Porter le coup final ou capturer l’instant décisif… Qu’est-ce qui est le plus compliqué pour toi ?
Porter le coup final. En escrime, je suis face à un adversaire qui n’est pas coopératif, lui aussi essaie de me toucher ! Il y a plus de pression, plus de tension. En photo, quand on photographie un sujet c’est plutôt une collaboration. Et quand il s’agit de scènes non posées, il suffit juste d’être alerte !
Qu’est-ce une bonne photo selon toi ?
Aujourd’hui, notre œil est tout le temps sollicité, notamment à travers les réseaux sociaux. Selon moi, une bonne photo est une image qui pousse celui ou celle qui la regarde à s’y attarder.
Et une bonne photo d’escrime ?
Une photo qui parvient à communiquer l’intensité de ce sport tout en rendant justice à son esthétisme.

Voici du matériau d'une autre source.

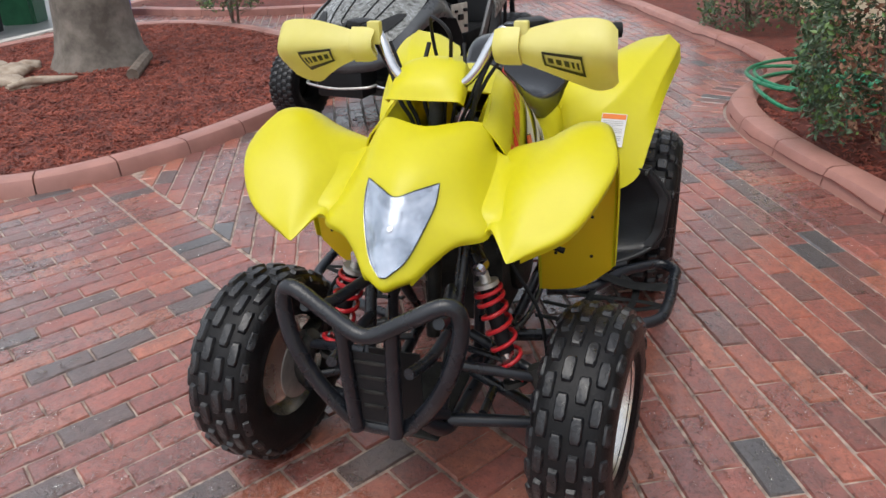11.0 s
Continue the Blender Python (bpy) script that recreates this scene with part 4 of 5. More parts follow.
part("carburettor", box(-0.14, -0.02, -0.06, 0.06, 0.47, 0.57, 0.02), GRIME, quad)
# right case cover
pts = [(-0.07, 0.345), (-0.082, 0.40), (-0.072, 0.47), (-0.02, 0.508), (0.035, 0.53), (0.06, 0.50), (0.125, 0.465), (0.17, 0.42), (0.175, 0.35), (0.14, 0.30), (0.06, 0.285), (0.0, 0.30)]
b = bmesh.new()
loops = []
for inset, y in ((0.0, -0.12), (0.0, -0.145), (0.008, -0.158), (0.02, -0.163)):
    c = Vector((0.045, 0, 0.40))
    loops.append([b.verts.new((x + (c.x - x) * inset * 8, y, z + (c.z - z) * inset * 8)) for x, z in pts])
for a, c in zip(loops, loops[1:]):
    for i in range(len(pts)):
        b.faces.new((a[i], a[(i + 1) % len(pts)], c[(i + 1) % len(pts)], c[i]))
b.faces.new(loops[-1])
cover = part("case_cover", b, ENGINE, engine, "dull alloy crankcase cover", smooth=50)
turn = Matrix.Rotation(radians(180), 4, "Z")
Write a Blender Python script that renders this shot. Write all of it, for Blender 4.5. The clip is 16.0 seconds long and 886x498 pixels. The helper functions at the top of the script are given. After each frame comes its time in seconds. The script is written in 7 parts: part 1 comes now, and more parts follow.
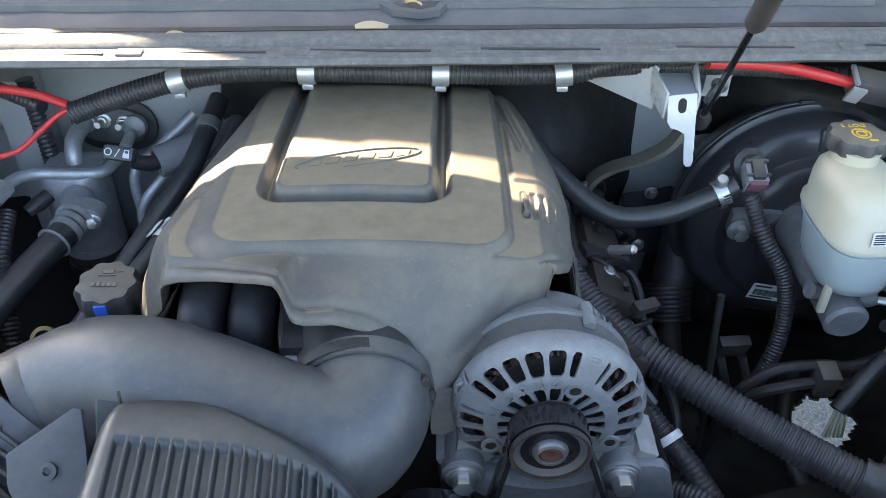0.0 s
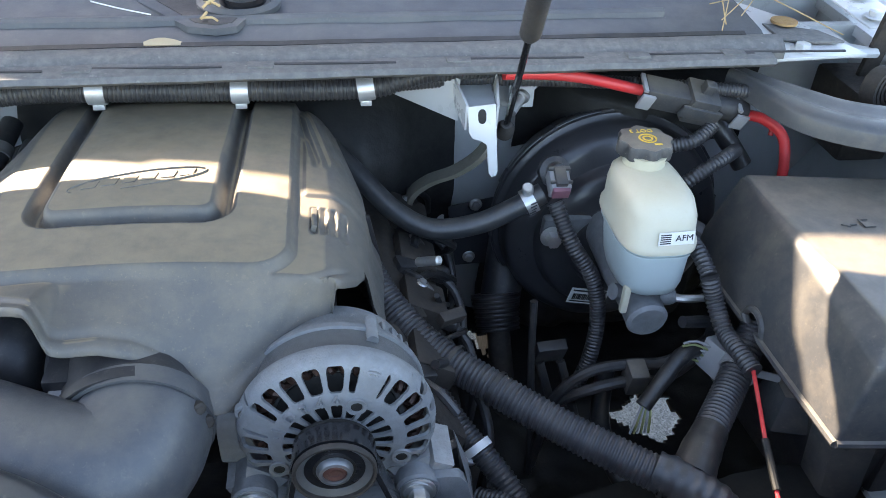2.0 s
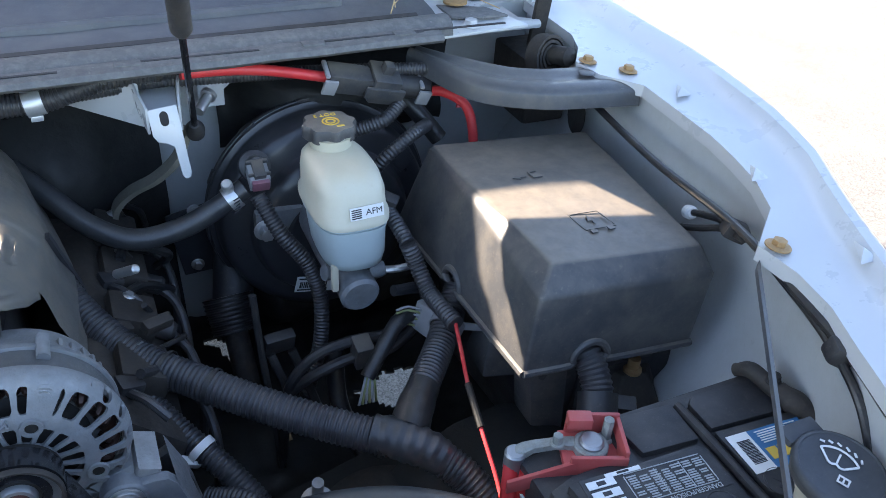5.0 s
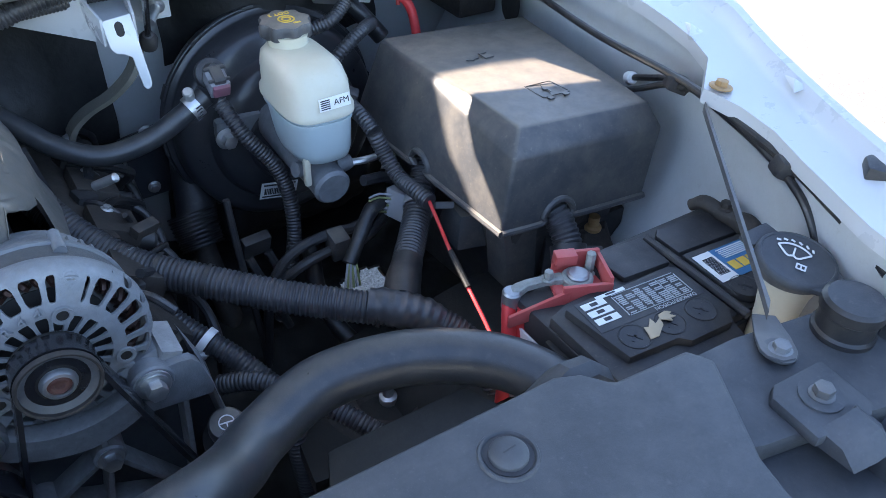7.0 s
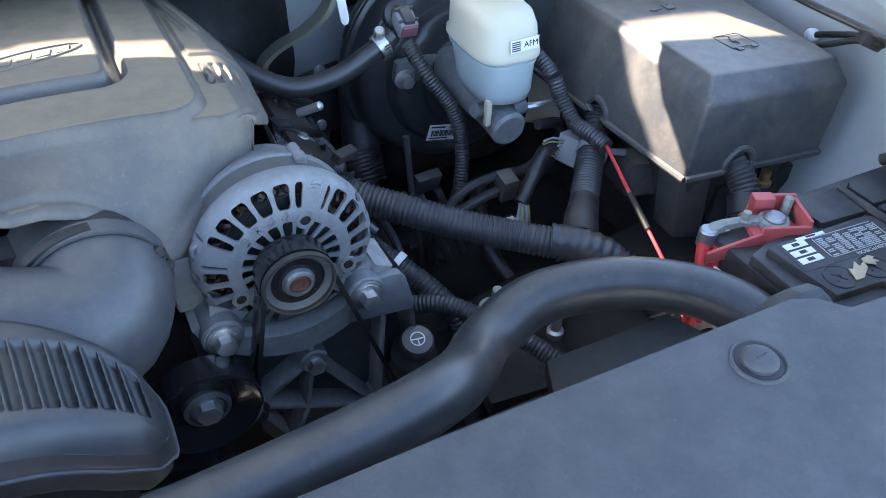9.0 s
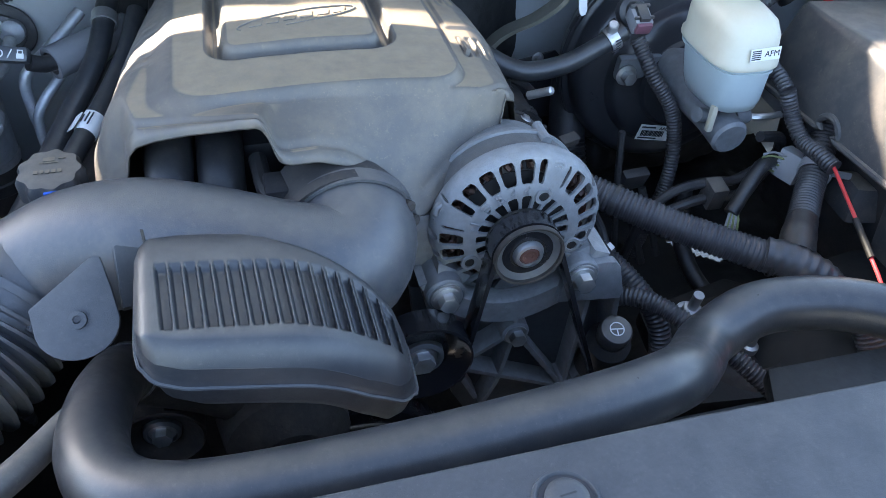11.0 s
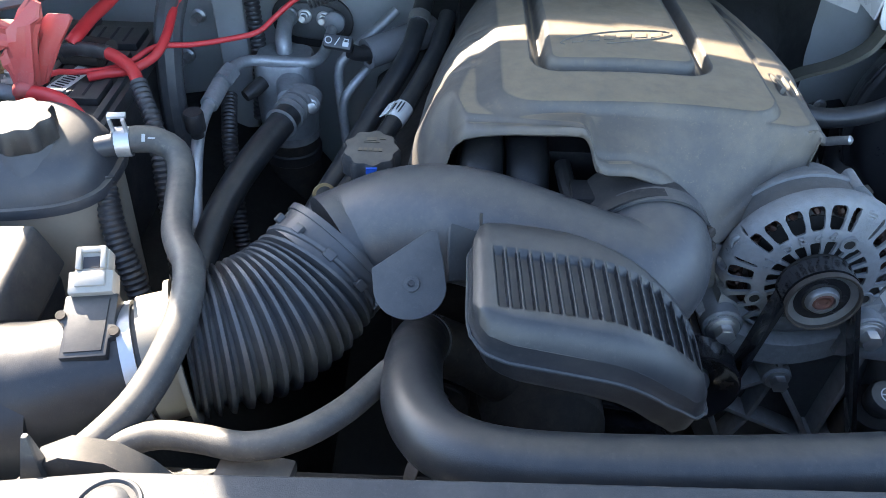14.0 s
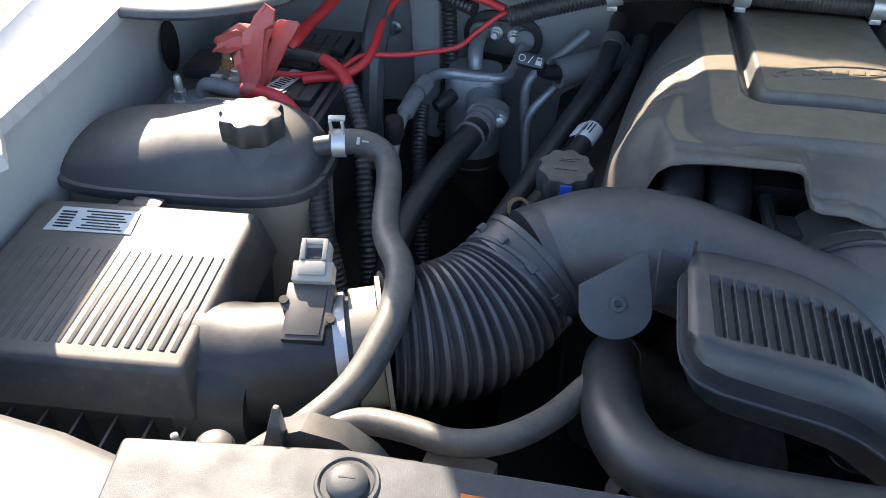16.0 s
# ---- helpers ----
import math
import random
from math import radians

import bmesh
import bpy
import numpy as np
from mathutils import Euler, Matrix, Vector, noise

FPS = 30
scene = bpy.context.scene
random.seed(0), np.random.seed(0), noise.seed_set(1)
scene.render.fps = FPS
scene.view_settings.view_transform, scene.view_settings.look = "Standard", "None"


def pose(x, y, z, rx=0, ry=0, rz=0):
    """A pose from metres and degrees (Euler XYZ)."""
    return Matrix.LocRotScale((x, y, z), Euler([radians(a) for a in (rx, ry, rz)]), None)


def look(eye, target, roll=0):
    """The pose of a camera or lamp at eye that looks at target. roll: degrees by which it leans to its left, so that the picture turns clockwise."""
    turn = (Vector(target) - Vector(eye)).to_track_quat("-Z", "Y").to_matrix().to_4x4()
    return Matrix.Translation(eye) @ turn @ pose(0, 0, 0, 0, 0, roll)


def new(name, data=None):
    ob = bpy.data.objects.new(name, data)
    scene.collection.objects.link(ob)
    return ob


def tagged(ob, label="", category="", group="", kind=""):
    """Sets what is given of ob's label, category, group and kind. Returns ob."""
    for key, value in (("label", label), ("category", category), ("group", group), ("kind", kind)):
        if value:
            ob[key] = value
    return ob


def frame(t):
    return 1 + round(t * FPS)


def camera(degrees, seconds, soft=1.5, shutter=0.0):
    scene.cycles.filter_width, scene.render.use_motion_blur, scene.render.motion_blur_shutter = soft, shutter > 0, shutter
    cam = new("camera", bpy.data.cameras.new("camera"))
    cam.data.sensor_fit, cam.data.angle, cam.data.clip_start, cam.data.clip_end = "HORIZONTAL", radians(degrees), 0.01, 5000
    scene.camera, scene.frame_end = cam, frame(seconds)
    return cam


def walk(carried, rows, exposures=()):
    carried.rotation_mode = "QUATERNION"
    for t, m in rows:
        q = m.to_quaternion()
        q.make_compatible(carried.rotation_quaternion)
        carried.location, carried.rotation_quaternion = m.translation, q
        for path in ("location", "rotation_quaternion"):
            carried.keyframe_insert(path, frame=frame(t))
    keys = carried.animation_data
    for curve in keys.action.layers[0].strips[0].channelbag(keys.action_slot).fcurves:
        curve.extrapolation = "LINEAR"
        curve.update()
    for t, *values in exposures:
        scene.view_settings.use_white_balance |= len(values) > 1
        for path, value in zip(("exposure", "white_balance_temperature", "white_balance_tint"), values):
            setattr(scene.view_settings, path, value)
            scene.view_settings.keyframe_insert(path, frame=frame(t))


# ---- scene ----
cam = camera(58.2, 16.0, soft=0.3)
PATH = [
    (0, (0.006, 0.009, 1.501), (0.02, 1.594, 0.282), 0.5),
    (0.5, (0.032, 0.008, 1.498), (0.097, 1.602, 0.291), 0.8),
    (1, (0.057, 0.011, 1.492), (0.168, 1.611, 0.297), 1.0),
    (1.5, (0.078, 0.012, 1.492), (0.263, 1.613, 0.307), 2.0),
    (2, (0.1, 0.008, 1.493), (0.37, 1.606, 0.322), 3.1),
    (2.5, (0.122, 0.004, 1.497), (0.474, 1.59, 0.33), 4.1),
    (3, (0.146, 0.0, 1.498), (0.553, 1.581, 0.343), 4.7),
    (3.5, (0.158, -0.003, 1.495), (0.653, 1.564, 0.355), 5.6),
    (4, (0.176, -0.012, 1.497), (0.747, 1.536, 0.366), 5.7),
    (4.5, (0.194, -0.026, 1.492), (0.844, 1.493, 0.365), 5.0),
    (4.7, (0.196, -0.035, 1.492), (0.881, 1.468, 0.365), 4.6),
    (6.8, (0.111, -0.088, 1.466), (1.02, 1.204, 0.24), 2.9),
    (7, (0.098, -0.088, 1.464), (0.995, 1.2, 0.224), 2.7),
    (7.5, (0.063, -0.087, 1.46), (0.94, 1.195, 0.201), 2.5),
    (8, (0.028, -0.085, 1.455), (0.87, 1.203, 0.177), 2.5),
    (8.2, (0.014, -0.083, 1.454), (0.836, 1.214, 0.173), 2.4),
    (10.5, (-0.1, -0.067, 1.451), (0.415, 1.346, 0.132), 3.1),
    (11, (-0.122, -0.073, 1.454), (0.305, 1.372, 0.139), 3.1),
    (11.5, (-0.141, -0.076, 1.457), (0.21, 1.39, 0.143), 3.0),
    (12, (-0.159, -0.077, 1.455), (0.125, 1.409, 0.147), 3.0),
    (12.5, (-0.175, -0.08, 1.457), (0.034, 1.42, 0.15), 2.7),
    (13, (-0.188, -0.082, 1.457), (-0.045, 1.428, 0.153), 2.6),
    (13.5, (-0.208, -0.089, 1.46), (-0.133, 1.431, 0.162), 2.5),
    (14, (-0.227, -0.094, 1.462), (-0.227, 1.434, 0.171), 2.2),
    (14.5, (-0.241, -0.099, 1.466), (-0.322, 1.427, 0.176), 1.6),
    (15, (-0.258, -0.104, 1.468), (-0.42, 1.421, 0.184), 1.0),
    (15.5, (-0.277, -0.11, 1.47), (-0.508, 1.413, 0.195), 0.9),
    (16, (-0.293, -0.115, 1.471), (-0.593, 1.403, 0.204), 0.5),
]
LIGHT = [(0, 3.05, 7500, 12), (2, 3.1, 7300, 13), (3.5, 2.94, 6850, 13), (4.5, 2.68, 6700, 13), (7, 2.88, 6300, 14), (8, 3.1, 6350, 13), (10.5, 3.2, 6650, 13), (12.5, 3.3, 6450, 11), (14, 2.82, 6500, 11), (16, 2.1, 6650, 12)]
walk(cam, [(t, look(eye, target, roll)) for t, eye, target, roll in PATH], LIGHT)

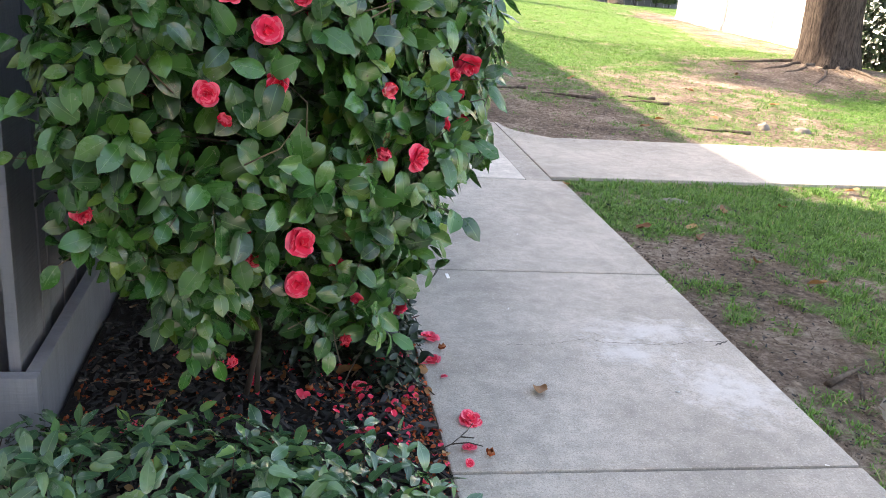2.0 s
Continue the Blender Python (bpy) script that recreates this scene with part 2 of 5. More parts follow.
M_COVER = leaf_material("groundcover_leaf", (0.034, 0.104, 0.054), (0.088, 0.215, 0.095), (0.24, 0.42, 0.11), 0.17, (0.16, 0.30, 0.14), 0.5, gloss=1.0, coat=0.4)
M_HEDGE = leaf_material("far_shrub_leaf", (0.03, 0.06, 0.015), (0.075, 0.13, 0.03), (0.16, 0.17, 0.05), 0.5, (0.1, 0.2, 0.05))
M_RUST = leaf_material("nandina_leaf", (0.16, 0.22, 0.07), (0.48, 0.20, 0.11), (0.88, 0.22, 0.17), 0.5, (0.36, 0.2, 0.12))
M_BRONZE = leaf_material("bronze_hedge_leaf", (0.11, 0.15, 0.04), (0.32, 0.25, 0.07), (0.70, 0.38, 0.12), 0.5, (0.36, 0.26, 0.1))
# pale leaf, raised further: the feathery shrub's sunlight is put into this colour
M_FEATHER = leaf_material("feathery_leaf", (0.16, 0.22, 0.07), (0.28, 0.36, 0.14), (0.42, 0.48, 0.22), 0.5, (0.3, 0.36, 0.16))
M_TREE = leaf_material("tree_leaf", (0.03, 0.07, 0.015), (0.09, 0.17, 0.04), (0.20, 0.28, 0.07), 0.5, (0.12, 0.2, 0.06))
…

Quelle est la genèse de Behind the mask – projet pour lequel tu as photographié des membres de l’équipe de France d’escrime ?
Ce projet est né peu après le confinement de 2020, et en résonance avec le mouvement Black Lives Matter en France. Je n’ai pas apprécié la façon dont il a été transposé ici : ce mouvement qui se voulait fédérateur s’est retrouvé à diviser encore plus notre société. En prenant un peu de recul, je me suis interrogé : dans l’imaginaire collectif, ma discipline est un sport réservé à une certaine élite sociale. Je me suis demandé si les discriminations et problématiques sociétales se retrouvaient dans ma discipline, et j’ai été heureux de pouvoir dire que ça n’était pas le cas.
Il existe, au sein des équipes de France d’escrime, une diversité dont je suis fier, et c’est le vivre ensemble qui prévaut indépendamment des origines. Partant de ce constat, je me suis attelé à photographier une vingtaine de mes coéquipiers indépendamment de leurs âges, sexes, origines sociales, origines géographiques, etc. Il en est ressorti cette série Behind the Mask qui rend hommage à la diversité existant au sein des équipes de France d’escrime.
Hommage à tes coéquipiers, réflexion sur les valeurs associées à ce sport… Qu’as-tu choisi de questionner à travers ce projet ?
À travers ce projet, je me suis penché sur l’accessibilité de l’escrime. Si on observe déjà des progrès, il y a encore beaucoup a faire pour casser l’image de ce sport jugé « inaccessible ».
Tu abordes aussi la notion de la sous-représentation des femmes dans ce domaine, où en sommes-nous ?
On observe aussi beaucoup de progrès. Les femmes sont équitablement représentées dans toutes les compétitions, ce qui n’était pas le cas jusqu’en 2004, notamment aux Jeux olympiques.
À qui s’adresse cet ouvrage ?
Au fan d’escrime et de sport en général et, je l’espère, à tous les enfants qui souhaitent faire de l’escrime mais qui ont toujours pensé ce sport inaccessible. Ce livre est destiné à leur faire comprendre que ce n’est pas le cas. Behind the mask s’adresse à l’amateur de photo aussi.
Un dernier mot ?
Je suis actuellement en train de finaliser un ouvrage avec Fisheye. Il rassemblera les photos que j’ai prises l’été dernier pendant les Jeux olympiques de Tokyo.